History of Washburn
Washburn, ND is the oldest city in McLean County and as such has a long and interesting history. The land around the city has been recognized for its abundance of wildlife and natural beauty for hundreds of years.
The Lewis and Clark Expedition arrived at the Mandan-Hidatsa Indian villages on the Upper Missouri River on October 25, 1804 at present day Washburn. They found the Mandan people very hospitable and decided to remain at this wintering site until the spring thaw when they would resume their up-river journey. At Fort Mandan, Lewis and Clark met Sakakawea, the Indian woman who would be essential to the success of the Expedition. For more than five months, Fort Mandan was the site of considerable activity and research for the expedition.
Today, the reconstructed Fort Mandan is located 2 miles west of Washburn, ND on McLean County Highway 17 and rests in the riparian forests of the Missouri River. Also, nearby at the intersection of US Highway 83 and ND 200A, the North Dakota Lewis & Clark Interpretive Center tells more of the story of the Expedition. Visitors from around the world enjoy world-class interpretive displays of Lewis & Clark and Fort Clark, a later fur trade post, along with an art gallery and other traveling exhibits. Both Fort Mandan and the Interpretive Center are open year-around.
After Lewis & Clark led the way up the Missouri many new settlers followed including a Quaker from Pennsylvania, Joseph Henry Taylor was a trapper and hunter who was also scholarly and had a great interest in nature. Taylor was one of the first residents of Washburn and built his cabin at Painted Woods in 1869. A printer by trade, he wrote four books and numerous newspaper articles during his 40 years of pioneering in North Dakota . He was the editor of the Washburn paper,
The city of Washburn was officially founded on November 1, 1882 by "King John" Satterlund. He saw that the area was a great site, with good soil, abundance of wood and coal, and excellent water transportation. Satterlund, who was also the founder of Washburn's newspaper The Leader News, selected the site for a township because he envisioned that this yet untilled area would develop as settlers came. Both Satterlund and his business partner, John Veeder, named the new town Washburn in honor of the late Wisconsin Governor Cadwallader Colden Washburn, whom both men knew in Wisconsin . Washburn was a prominent soldier, political leader and capitalist, besides being governor of Wisconsin from 1872-1874 and US Congressman from 1855-1861 and 1867-1871.

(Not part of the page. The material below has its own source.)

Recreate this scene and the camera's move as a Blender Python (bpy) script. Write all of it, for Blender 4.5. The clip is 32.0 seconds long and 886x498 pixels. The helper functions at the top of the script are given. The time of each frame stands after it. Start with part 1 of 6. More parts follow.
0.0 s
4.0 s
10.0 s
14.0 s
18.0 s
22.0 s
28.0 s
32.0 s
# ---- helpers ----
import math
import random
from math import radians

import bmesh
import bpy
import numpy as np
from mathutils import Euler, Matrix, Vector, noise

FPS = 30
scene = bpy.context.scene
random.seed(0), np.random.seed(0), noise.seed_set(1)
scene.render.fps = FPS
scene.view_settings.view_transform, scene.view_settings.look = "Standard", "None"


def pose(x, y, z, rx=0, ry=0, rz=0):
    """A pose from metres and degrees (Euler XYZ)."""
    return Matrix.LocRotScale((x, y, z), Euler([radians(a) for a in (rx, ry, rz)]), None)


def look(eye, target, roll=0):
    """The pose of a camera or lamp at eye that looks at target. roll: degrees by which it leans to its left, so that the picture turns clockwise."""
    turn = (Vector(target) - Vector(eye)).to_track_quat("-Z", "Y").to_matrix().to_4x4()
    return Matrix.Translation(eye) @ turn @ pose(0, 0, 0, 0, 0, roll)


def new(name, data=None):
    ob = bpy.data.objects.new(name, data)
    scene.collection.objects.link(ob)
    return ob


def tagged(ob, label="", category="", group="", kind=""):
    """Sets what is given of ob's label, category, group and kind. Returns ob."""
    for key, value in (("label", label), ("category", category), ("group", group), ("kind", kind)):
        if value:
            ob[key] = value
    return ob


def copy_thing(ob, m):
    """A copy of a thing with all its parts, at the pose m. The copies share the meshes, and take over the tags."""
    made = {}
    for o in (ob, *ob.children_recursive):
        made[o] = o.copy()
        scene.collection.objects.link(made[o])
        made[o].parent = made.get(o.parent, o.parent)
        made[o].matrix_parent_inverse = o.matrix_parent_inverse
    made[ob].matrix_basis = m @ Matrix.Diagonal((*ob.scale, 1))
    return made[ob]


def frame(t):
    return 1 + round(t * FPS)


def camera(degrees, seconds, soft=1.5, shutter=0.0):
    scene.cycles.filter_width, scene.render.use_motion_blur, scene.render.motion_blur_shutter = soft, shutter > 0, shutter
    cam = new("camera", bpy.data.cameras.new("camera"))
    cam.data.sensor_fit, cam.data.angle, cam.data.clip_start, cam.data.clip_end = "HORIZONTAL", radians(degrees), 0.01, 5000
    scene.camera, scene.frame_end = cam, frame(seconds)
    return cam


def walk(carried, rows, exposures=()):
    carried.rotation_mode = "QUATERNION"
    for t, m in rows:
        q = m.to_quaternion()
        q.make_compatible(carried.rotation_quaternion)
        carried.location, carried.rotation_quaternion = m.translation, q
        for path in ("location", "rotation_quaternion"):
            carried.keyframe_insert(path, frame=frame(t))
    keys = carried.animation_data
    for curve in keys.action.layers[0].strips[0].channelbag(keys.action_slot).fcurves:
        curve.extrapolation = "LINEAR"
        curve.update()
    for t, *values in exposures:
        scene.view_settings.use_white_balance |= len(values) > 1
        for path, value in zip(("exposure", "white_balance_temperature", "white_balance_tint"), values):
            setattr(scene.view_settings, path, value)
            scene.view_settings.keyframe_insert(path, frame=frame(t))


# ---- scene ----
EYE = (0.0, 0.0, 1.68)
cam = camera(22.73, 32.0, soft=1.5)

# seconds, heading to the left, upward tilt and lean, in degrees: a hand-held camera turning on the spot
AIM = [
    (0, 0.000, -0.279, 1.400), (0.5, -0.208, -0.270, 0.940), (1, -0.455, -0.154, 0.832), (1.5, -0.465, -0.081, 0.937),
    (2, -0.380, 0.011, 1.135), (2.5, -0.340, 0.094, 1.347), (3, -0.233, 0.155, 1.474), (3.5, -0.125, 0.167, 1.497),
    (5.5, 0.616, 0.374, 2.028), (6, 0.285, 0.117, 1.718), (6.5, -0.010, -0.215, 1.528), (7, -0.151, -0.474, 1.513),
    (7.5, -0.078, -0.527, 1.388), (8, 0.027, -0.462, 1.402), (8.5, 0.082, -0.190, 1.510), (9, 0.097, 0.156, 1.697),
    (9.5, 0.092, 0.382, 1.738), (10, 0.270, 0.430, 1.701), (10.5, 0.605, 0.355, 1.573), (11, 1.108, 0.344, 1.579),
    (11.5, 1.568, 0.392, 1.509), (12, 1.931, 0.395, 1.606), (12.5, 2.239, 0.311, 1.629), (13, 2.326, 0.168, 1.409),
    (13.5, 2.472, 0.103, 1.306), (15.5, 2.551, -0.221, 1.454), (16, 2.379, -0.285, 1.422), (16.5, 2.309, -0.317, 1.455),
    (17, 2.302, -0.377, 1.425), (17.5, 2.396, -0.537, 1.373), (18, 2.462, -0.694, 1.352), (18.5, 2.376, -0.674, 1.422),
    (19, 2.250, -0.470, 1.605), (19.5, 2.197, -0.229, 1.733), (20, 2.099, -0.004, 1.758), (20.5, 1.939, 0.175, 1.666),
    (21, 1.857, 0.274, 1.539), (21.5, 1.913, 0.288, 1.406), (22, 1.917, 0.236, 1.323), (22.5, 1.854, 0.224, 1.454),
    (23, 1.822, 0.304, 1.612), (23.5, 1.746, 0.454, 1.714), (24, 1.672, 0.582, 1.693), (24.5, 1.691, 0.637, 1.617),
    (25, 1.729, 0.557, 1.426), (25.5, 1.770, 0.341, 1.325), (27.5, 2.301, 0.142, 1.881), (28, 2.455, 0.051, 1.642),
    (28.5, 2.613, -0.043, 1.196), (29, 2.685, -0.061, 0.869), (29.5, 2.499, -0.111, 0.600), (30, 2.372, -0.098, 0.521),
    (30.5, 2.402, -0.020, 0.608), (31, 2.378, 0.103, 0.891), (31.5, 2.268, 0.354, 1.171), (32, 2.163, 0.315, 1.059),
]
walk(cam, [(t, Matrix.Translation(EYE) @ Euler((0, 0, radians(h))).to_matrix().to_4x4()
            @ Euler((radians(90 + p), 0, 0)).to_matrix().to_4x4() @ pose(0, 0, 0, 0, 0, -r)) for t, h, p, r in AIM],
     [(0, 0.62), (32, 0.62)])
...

Until 1898, Washburn was one of the last stops for riverboats traveling from St. Louis , Missouri . The boats exchanged grocery and hardware materials for buffalo hides, furs and grains. At that time, the Missouri River, which was open for traffic seven and a half months of the year, was known for currents so strong that it took two weeks to travel the approximately 800 miles upstream and four days to go downstream. Coupled with shifting channels, sandbars, varying water stages and limited variety of downstream cargo, the economic and physical problems of steam boating were great. The river was still the best method of travel and at one time 40 boats plied the river with about 1,200 men working on or for them.
The Sioux Ferry was one of the last ferries used on the Missouri River . The Ferry was built by Oscar Anderson and took its maiden voyage on Memorial Day 1952, and operated until 1962. The Ferry once transported horses, autos and people from bank to bank. For years, the Sioux provided the only means of getting across the wide Missouri. A person could go down to the riverbanks, pay a small fee and ride across. If Anderson was on the other side of the river, one just waved at him to bring the Sioux over. It was closed down in the sixties because of navigation problems. Located at Riverside Park in Washburn along the Missouri River, the Sioux Ferry is on permanent display at the park.

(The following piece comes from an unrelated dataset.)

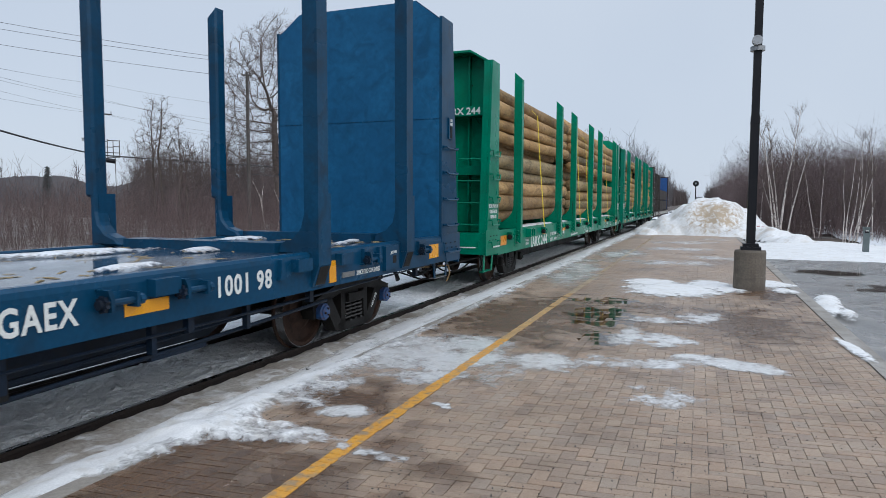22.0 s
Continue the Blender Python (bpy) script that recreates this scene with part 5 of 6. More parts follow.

In the mid-1970's the physical and economic landscape of the Washburn area changed forever, with the development of the energy industry on both sides of the Missouri River. Closest to Washburn is the Coal Creek Station, North Dakota 's largest coal-fired generating plant, owned and operated by Great River Energy of Elk River, MN. The Falkirk Mining Company operation located nearby provides lignite coal to the plant. Between the two operations, hundreds of jobs provide a solid economic base for the community and region.

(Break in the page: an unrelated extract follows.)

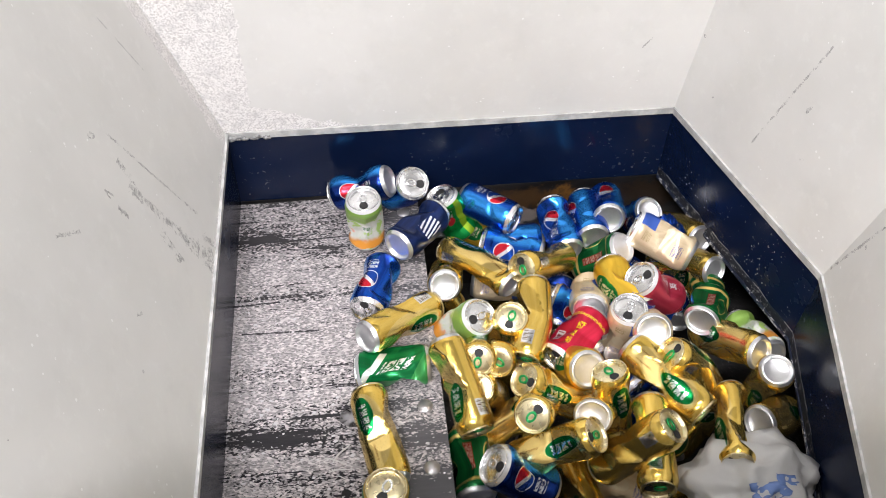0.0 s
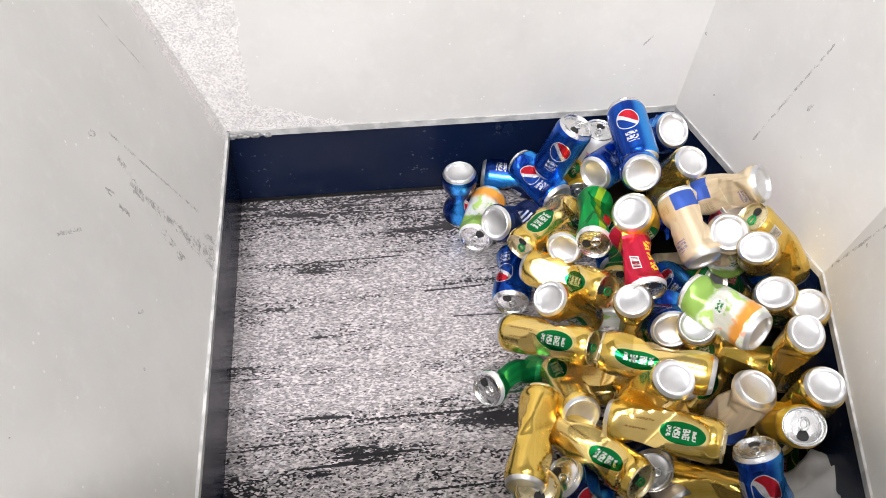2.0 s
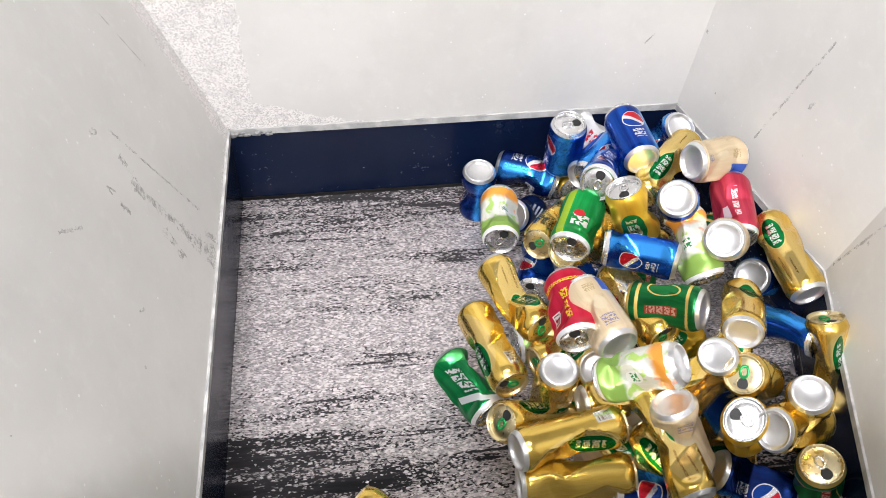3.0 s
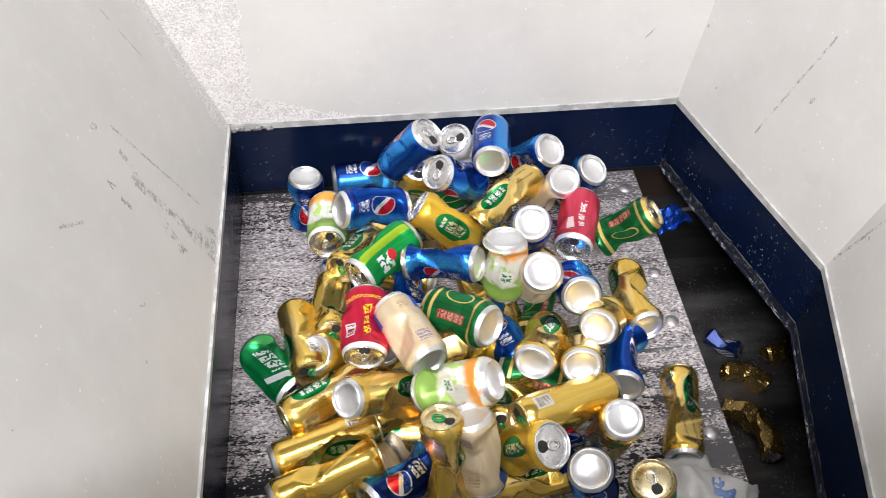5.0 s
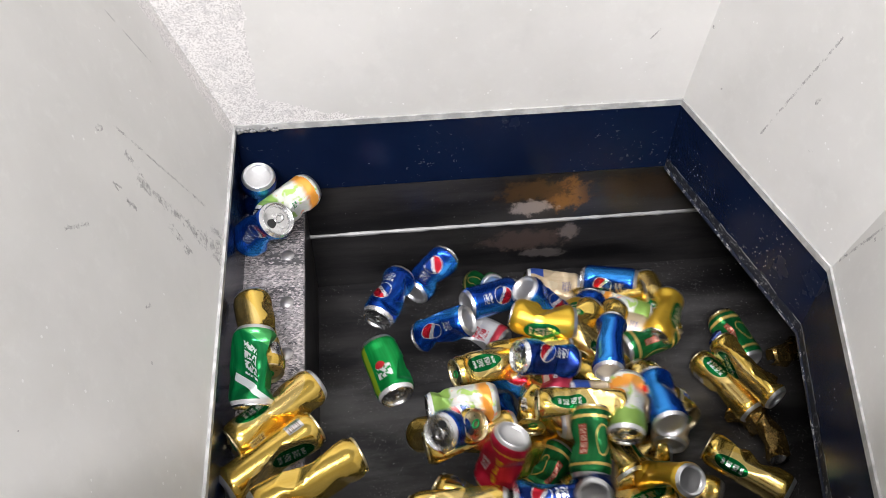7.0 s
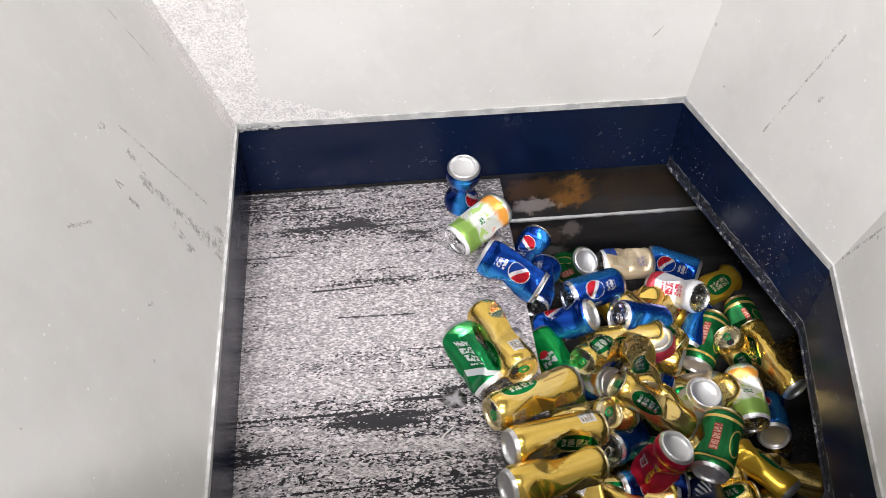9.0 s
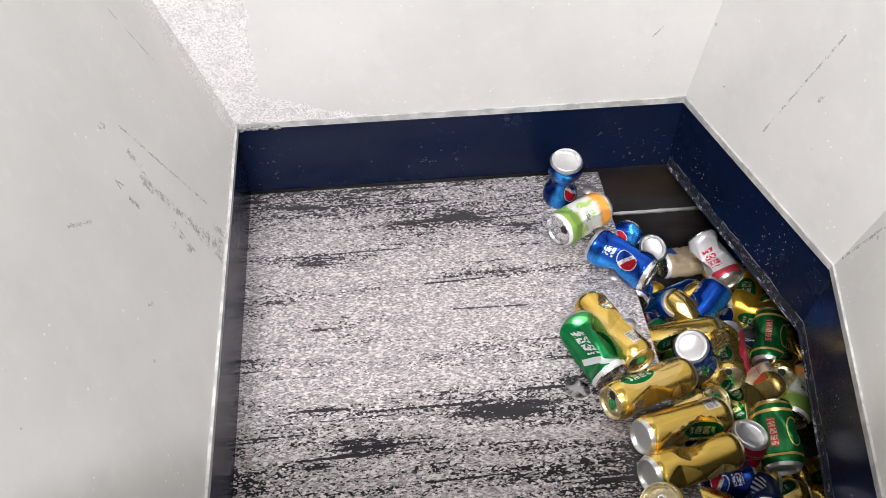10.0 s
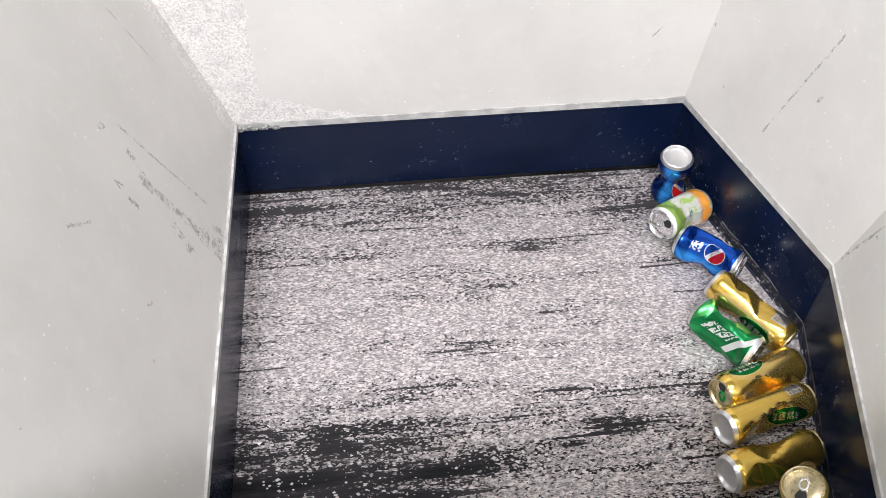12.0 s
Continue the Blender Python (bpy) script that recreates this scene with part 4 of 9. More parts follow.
    walk(cans["pf"], [(0, pose(0.459, 1.133, 0.020, 143, -63, 118)), (0.25, pose(0.481, 1.123, 0.027, 37, -39, 169)), (0.5, pose(0.499, 1.126, 0.070, 137, -52, 128)), (0.75, pose(0.475, 1.022, 0.125, 20, -60, -177)), (1, pose(0.450, 0.919, 0.180, -54, -29, -171)), (1.5, pose(0.417, 0.942, 0.230, -72, -42, -164)), (1.75, pose(0.447, 0.995, 0.212, -130, -10, -93)), (2, pose(0.447, 1.013, 0.230, -134, 45, -47)), (2.23, pose(0.430, 1.011, 0.226, -172, -0, -80)), (2.37, pose(0.422, 1.013, 0.223, -142, -37, -24)), (2.5, pose(0.415, 1.014, 0.221, 158, -71, 95)), (2.57, pose(0.409, 1.011, 0.221, -138, -77, 87)), (2.63, pose(0.403, 1.007, 0.221, -53, -77, 58)), (2.7, pose(0.397, 1.003, 0.221, 9, -71, 53)), (3.95, pose(0.388, 1.059, 0.170, -24, -45, 63)), (4.3, pose(0.388, 1.059, 0.170, -24, -45, 63)), (4.5, pose(0.318, 1.059, 0.170, -24, -45, 63)), (5, pose(0.153, 1.059, 0.170, -24, -45, 63)), (5.5, pose(0.038, 1.052, 0.170, 25, -62, 5)), (6, pose(0.024, 1.090, 0.153, 42, -10, -29)), (6.12, pose(0.065, 1.074, 0.095, 24, 13, -2)), (6.25, pose(0.105, 1.057, 0.036, 18, 42, 23)), (6.5, pose(0.185, 1.023, -0.080, 117, 65, 169)), (6.83, pose(0.147, 1.000, -0.123, 144, 5, -150)), (7.15, pose(0.108, 0.976, -0.165, 128, -57, -119)), (7.83, pose(0.174, 0.957, -0.133, -151, -64, 150)), (8.5, pose(0.241, 0.938, -0.100, -121, -32, 109)), (8.75, pose(0.292, 0.955, -0.125, -159, -62, 151)), (9, pose(0.333, 0.935, -0.100, -133, -32, 107)), (9.25, pose(0.391, 0.972, -0.130, -172, -43, 162)), (9.5, pose(0.448, 1.010, -0.160, 154, -25, -149)), (10, pose(0.555, 1.007, -0.192, 159, -5, -155)), (12, pose(0.933, 1.007, -0.222, 160, -8, -162))])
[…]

Today, the city of Washburn is a vibrant and active community of about 1,400 residents with a strong volunteer spirit. The city has an excellent school, many parks, and a community swimming pool. There are many outdoor activities to take advantage of including bicycling, hiking, golfing, hunting, and fishing and boating on the scenic Missouri River. The city also boasts many thriving businesses, churches, and two museums.